As readership has shifted from print to online, local news organizations have been hit particularly hard by the strangle-hold Google and Facebook have on digital ad money. One media investment firm estimated that the two companies would take in 85% of all digital ad spending for 2018. The revenue loss has been disastrous for the viability of local news. According to a 2018 report from the University of North Carolina, nearly 1 in 5 newspapers, nearly 1,800 in total, have closed over the last 15 years.

While Google and Facebook have both pledged hundreds of millions of dollars into initiatives to help mitigate this problem, Cicilline says it doesn’t solve the larger issue of adequately compensating news organizations for creating content.

“You’re seeing examples all over the country where local newspapers are going out of business, laying people off, and they don’t really have the ability to negotiate because these two companies are so large and so dominant.”

Three witnesses are scheduled to appear so far at the hearing, although more could be added.
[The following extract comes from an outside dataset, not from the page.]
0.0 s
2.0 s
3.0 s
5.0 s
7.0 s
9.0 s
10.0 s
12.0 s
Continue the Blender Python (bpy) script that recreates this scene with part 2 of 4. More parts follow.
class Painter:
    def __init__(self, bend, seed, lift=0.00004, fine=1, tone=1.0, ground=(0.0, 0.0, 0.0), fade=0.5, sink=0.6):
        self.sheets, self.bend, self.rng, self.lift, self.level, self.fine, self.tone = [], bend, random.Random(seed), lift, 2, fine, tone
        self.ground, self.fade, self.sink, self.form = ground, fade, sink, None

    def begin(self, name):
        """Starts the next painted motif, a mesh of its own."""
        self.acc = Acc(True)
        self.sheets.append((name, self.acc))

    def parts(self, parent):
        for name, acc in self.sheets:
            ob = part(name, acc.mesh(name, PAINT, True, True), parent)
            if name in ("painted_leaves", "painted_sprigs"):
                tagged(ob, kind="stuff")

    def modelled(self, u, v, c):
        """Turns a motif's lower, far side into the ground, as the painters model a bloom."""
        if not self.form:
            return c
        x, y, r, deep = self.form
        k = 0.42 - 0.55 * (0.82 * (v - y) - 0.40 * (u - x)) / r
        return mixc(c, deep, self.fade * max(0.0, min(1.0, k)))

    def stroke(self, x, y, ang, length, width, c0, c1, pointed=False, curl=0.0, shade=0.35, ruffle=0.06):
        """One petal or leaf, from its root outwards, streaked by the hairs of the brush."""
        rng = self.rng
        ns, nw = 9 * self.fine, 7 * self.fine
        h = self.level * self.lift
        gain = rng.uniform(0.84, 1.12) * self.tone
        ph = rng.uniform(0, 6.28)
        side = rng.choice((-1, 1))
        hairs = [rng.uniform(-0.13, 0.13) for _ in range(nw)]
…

They are: Gene Kimmelman, the president of Public Knowledge and a former senior antitrust official at the Department of Justice; David Chavern, the president of News Media Alliance, which represents 2,000 newspapers across the U.S. and Canada; and Sally Hubbard, Director of Enforcement Strategy at the Open Markets Institute, who worked on antitrust issues in the New York state government.

The Judiciary Committee announced on June 3 that it was opening a bipartisan investigation into the major technology companies like Google, Facebook Apple and Amazon, primarily designed to assess whether they are stifling competition. Cicilline aims to have a report completed by the end of 2020 with recommendations, including legislative fixes. But on a broader level, he says, the investigation will enable lawmakers to investigate the efficacy of antitrust laws in the 21st century.

“It’s easy to identify what the problems are and the anti-competitive behavior,” he says. “It’s harder to develop a solution. One of the values of the investigation is [making sure] we have the best data and the best thinking, so as we craft a response to this monopoly moment we are living in in this country we do it by relying on the best data and evidence.”